[Scene script records]
..............................
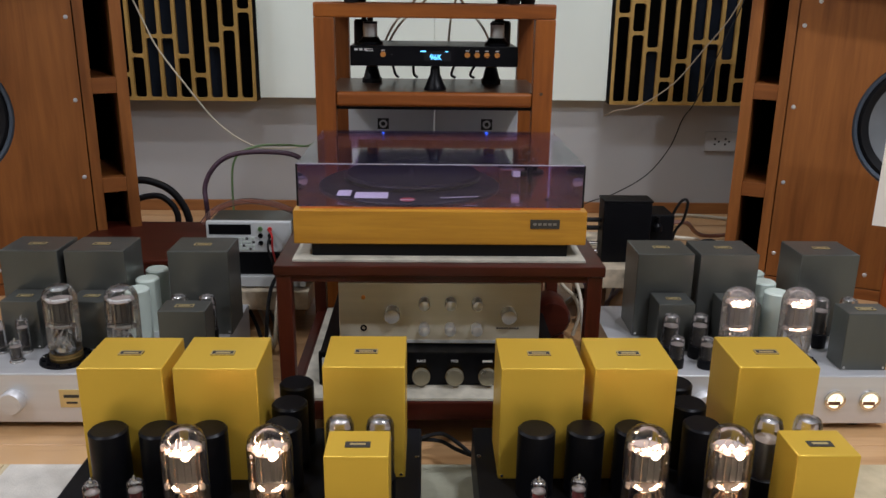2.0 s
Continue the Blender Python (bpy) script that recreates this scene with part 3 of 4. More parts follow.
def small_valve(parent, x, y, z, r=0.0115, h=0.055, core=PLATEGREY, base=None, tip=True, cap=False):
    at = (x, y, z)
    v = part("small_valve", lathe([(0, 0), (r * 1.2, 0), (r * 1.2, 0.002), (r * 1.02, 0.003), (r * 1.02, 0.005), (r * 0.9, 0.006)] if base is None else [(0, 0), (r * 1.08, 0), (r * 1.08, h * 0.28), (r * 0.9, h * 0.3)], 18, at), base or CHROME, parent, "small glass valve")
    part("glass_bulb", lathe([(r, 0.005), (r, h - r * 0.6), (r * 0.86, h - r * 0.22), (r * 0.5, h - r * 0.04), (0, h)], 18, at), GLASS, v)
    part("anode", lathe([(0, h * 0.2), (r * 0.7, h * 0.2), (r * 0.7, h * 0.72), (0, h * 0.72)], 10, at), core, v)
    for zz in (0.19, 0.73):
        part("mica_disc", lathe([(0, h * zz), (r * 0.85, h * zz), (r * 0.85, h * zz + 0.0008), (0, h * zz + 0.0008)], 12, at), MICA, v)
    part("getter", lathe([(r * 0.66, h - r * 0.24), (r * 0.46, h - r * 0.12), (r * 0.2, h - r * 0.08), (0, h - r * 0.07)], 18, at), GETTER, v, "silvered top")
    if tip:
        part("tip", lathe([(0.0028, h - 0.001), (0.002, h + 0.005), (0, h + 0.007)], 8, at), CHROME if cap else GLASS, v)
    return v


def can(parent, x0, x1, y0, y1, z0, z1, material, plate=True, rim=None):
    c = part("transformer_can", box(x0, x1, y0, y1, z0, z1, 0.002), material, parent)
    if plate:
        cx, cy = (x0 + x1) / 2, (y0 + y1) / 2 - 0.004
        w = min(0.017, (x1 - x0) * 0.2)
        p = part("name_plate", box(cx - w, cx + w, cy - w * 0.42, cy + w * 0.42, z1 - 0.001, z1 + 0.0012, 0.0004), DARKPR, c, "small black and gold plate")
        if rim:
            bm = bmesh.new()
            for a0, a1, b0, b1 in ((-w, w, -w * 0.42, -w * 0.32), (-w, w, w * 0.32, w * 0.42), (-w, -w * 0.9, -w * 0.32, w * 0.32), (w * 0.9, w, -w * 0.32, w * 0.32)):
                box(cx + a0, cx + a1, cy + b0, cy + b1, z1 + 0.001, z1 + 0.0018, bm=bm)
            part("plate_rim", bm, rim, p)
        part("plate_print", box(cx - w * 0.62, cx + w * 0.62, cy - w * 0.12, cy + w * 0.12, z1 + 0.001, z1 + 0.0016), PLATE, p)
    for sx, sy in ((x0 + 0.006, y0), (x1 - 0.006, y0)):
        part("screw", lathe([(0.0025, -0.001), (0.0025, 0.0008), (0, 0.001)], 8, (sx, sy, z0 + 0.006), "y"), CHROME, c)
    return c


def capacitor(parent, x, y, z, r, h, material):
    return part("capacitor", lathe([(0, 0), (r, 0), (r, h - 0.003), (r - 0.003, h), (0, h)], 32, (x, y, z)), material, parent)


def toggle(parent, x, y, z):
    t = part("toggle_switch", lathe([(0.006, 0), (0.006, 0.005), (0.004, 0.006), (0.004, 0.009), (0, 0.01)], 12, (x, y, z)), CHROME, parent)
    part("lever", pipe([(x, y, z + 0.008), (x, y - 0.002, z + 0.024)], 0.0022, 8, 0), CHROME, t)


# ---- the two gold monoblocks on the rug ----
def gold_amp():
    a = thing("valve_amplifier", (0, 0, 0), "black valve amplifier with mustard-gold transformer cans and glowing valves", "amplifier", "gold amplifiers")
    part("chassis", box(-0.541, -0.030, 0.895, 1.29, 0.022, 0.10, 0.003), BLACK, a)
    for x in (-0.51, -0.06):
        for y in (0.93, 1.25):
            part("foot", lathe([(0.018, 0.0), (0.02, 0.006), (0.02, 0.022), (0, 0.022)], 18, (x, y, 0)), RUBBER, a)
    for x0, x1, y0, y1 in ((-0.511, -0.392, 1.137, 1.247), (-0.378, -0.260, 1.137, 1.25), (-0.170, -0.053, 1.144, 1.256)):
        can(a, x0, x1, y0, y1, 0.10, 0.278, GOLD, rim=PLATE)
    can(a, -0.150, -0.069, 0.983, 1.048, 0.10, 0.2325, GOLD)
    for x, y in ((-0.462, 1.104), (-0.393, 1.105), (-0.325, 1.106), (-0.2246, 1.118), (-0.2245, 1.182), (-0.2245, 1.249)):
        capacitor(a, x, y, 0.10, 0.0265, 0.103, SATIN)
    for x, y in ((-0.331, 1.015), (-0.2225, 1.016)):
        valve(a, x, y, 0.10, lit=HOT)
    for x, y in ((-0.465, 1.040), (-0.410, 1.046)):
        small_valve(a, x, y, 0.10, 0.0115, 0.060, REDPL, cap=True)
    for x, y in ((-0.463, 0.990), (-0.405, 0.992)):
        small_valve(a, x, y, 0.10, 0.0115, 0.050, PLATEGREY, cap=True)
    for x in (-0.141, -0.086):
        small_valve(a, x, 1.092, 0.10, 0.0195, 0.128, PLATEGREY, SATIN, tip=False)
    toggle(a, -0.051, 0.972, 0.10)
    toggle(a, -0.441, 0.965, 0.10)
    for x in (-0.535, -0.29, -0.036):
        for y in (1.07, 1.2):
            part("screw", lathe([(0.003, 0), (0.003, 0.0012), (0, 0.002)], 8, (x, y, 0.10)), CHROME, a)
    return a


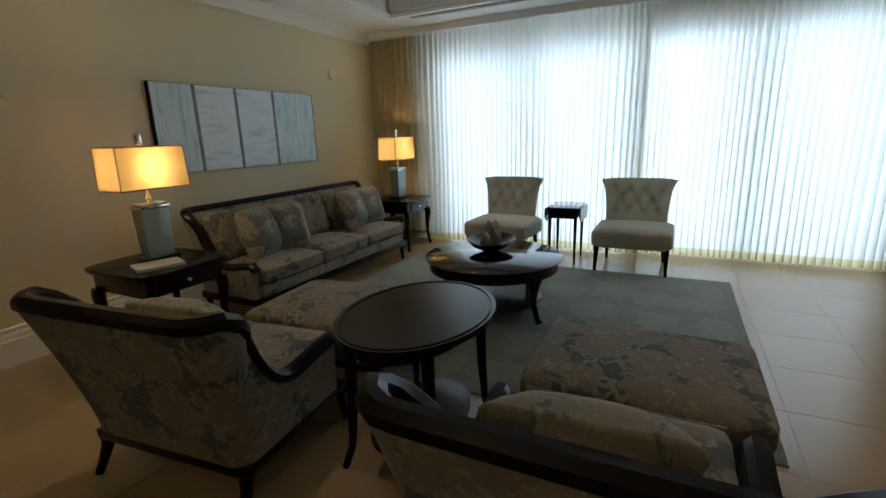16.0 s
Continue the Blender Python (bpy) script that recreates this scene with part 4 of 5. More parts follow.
..............................
(WHAT IS ASKED)
Without the pictures, restate all the entries above exactly.

(SOLVED PROBLEM)
2.0 s
Continue the Blender Python (bpy) script that recreates this scene with part 3 of 4. More parts follow.
def small_valve(parent, x, y, z, r=0.0115, h=0.055, core=PLATEGREY, base=None, tip=True, cap=False):
    at = (x, y, z)
    v = part("small_valve", lathe([(0, 0), (r * 1.2, 0), (r * 1.2, 0.002), (r * 1.02, 0.003), (r * 1.02, 0.005), (r * 0.9, 0.006)] if base is None else [(0, 0), (r * 1.08, 0), (r * 1.08, h * 0.28), (r * 0.9, h * 0.3)], 18, at), base or CHROME, parent, "small glass valve")
    part("glass_bulb", lathe([(r, 0.005), (r, h - r * 0.6), (r * 0.86, h - r * 0.22), (r * 0.5, h - r * 0.04), (0, h)], 18, at), GLASS, v)
    part("anode", lathe([(0, h * 0.2), (r * 0.7, h * 0.2), (r * 0.7, h * 0.72), (0, h * 0.72)], 10, at), core, v)
    for zz in (0.19, 0.73):
        part("mica_disc", lathe([(0, h * zz), (r * 0.85, h * zz), (r * 0.85, h * zz + 0.0008), (0, h * zz + 0.0008)], 12, at), MICA, v)
    part("getter", lathe([(r * 0.66, h - r * 0.24), (r * 0.46, h - r * 0.12), (r * 0.2, h - r * 0.08), (0, h - r * 0.07)], 18, at), GETTER, v, "silvered top")
    if tip:
        part("tip", lathe([(0.0028, h - 0.001), (0.002, h + 0.005), (0, h + 0.007)], 8, at), CHROME if cap else GLASS, v)
    return v


def can(parent, x0, x1, y0, y1, z0, z1, material, plate=True, rim=None):
    c = part("transformer_can", box(x0, x1, y0, y1, z0, z1, 0.002), material, parent)
    if plate:
        cx, cy = (x0 + x1) / 2, (y0 + y1) / 2 - 0.004
        w = min(0.017, (x1 - x0) * 0.2)
        p = part("name_plate", box(cx - w, cx + w, cy - w * 0.42, cy + w * 0.42, z1 - 0.001, z1 + 0.0012, 0.0004), DARKPR, c, "small black and gold plate")
        if rim:
            bm = bmesh.new()
            for a0, a1, b0, b1 in ((-w, w, -w * 0.42, -w * 0.32), (-w, w, w * 0.32, w * 0.42), (-w, -w * 0.9, -w * 0.32, w * 0.32), (w * 0.9, w, -w * 0.32, w * 0.32)):
                box(cx + a0, cx + a1, cy + b0, cy + b1, z1 + 0.001, z1 + 0.0018, bm=bm)
            part("plate_rim", bm, rim, p)
        part("plate_print", box(cx - w * 0.62, cx + w * 0.62, cy - w * 0.12, cy + w * 0.12, z1 + 0.001, z1 + 0.0016), PLATE, p)
    for sx, sy in ((x0 + 0.006, y0), (x1 - 0.006, y0)):
        part("screw", lathe([(0.0025, -0.001), (0.0025, 0.0008), (0, 0.001)], 8, (sx, sy, z0 + 0.006), "y"), CHROME, c)
    return c


def capacitor(parent, x, y, z, r, h, material):
    return part("capacitor", lathe([(0, 0), (r, 0), (r, h - 0.003), (r - 0.003, h), (0, h)], 32, (x, y, z)), material, parent)


def toggle(parent, x, y, z):
    t = part("toggle_switch", lathe([(0.006, 0), (0.006, 0.005), (0.004, 0.006), (0.004, 0.009), (0, 0.01)], 12, (x, y, z)), CHROME, parent)
    part("lever", pipe([(x, y, z + 0.008), (x, y - 0.002, z + 0.024)], 0.0022, 8, 0), CHROME, t)


# ---- the two gold monoblocks on the rug ----
def gold_amp():
    a = thing("valve_amplifier", (0, 0, 0), "black valve amplifier with mustard-gold transformer cans and glowing valves", "amplifier", "gold amplifiers")
    part("chassis", box(-0.541, -0.030, 0.895, 1.29, 0.022, 0.10, 0.003), BLACK, a)
    for x in (-0.51, -0.06):
        for y in (0.93, 1.25):
            part("foot", lathe([(0.018, 0.0), (0.02, 0.006), (0.02, 0.022), (0, 0.022)], 18, (x, y, 0)), RUBBER, a)
    for x0, x1, y0, y1 in ((-0.511, -0.392, 1.137, 1.247), (-0.378, -0.260, 1.137, 1.25), (-0.170, -0.053, 1.144, 1.256)):
        can(a, x0, x1, y0, y1, 0.10, 0.278, GOLD, rim=PLATE)
    can(a, -0.150, -0.069, 0.983, 1.048, 0.10, 0.2325, GOLD)
    for x, y in ((-0.462, 1.104), (-0.393, 1.105), (-0.325, 1.106), (-0.2246, 1.118), (-0.2245, 1.182), (-0.2245, 1.249)):
        capacitor(a, x, y, 0.10, 0.0265, 0.103, SATIN)
    for x, y in ((-0.331, 1.015), (-0.2225, 1.016)):
        valve(a, x, y, 0.10, lit=HOT)
    for x, y in ((-0.465, 1.040), (-0.410, 1.046)):
        small_valve(a, x, y, 0.10, 0.0115, 0.060, REDPL, cap=True)
    for x, y in ((-0.463, 0.990), (-0.405, 0.992)):
        small_valve(a, x, y, 0.10, 0.0115, 0.050, PLATEGREY, cap=True)
    for x in (-0.141, -0.086):
        small_valve(a, x, 1.092, 0.10, 0.0195, 0.128, PLATEGREY, SATIN, tip=False)
    toggle(a, -0.051, 0.972, 0.10)
    toggle(a, -0.441, 0.965, 0.10)
    for x in (-0.535, -0.29, -0.036):
        for y in (1.07, 1.2):
            part("screw", lathe([(0.003, 0), (0.003, 0.0012), (0, 0.002)], 8, (x, y, 0.10)), CHROME, a)
    return a


16.0 s
Continue the Blender Python (bpy) script that recreates this scene with part 4 of 5. More parts follow.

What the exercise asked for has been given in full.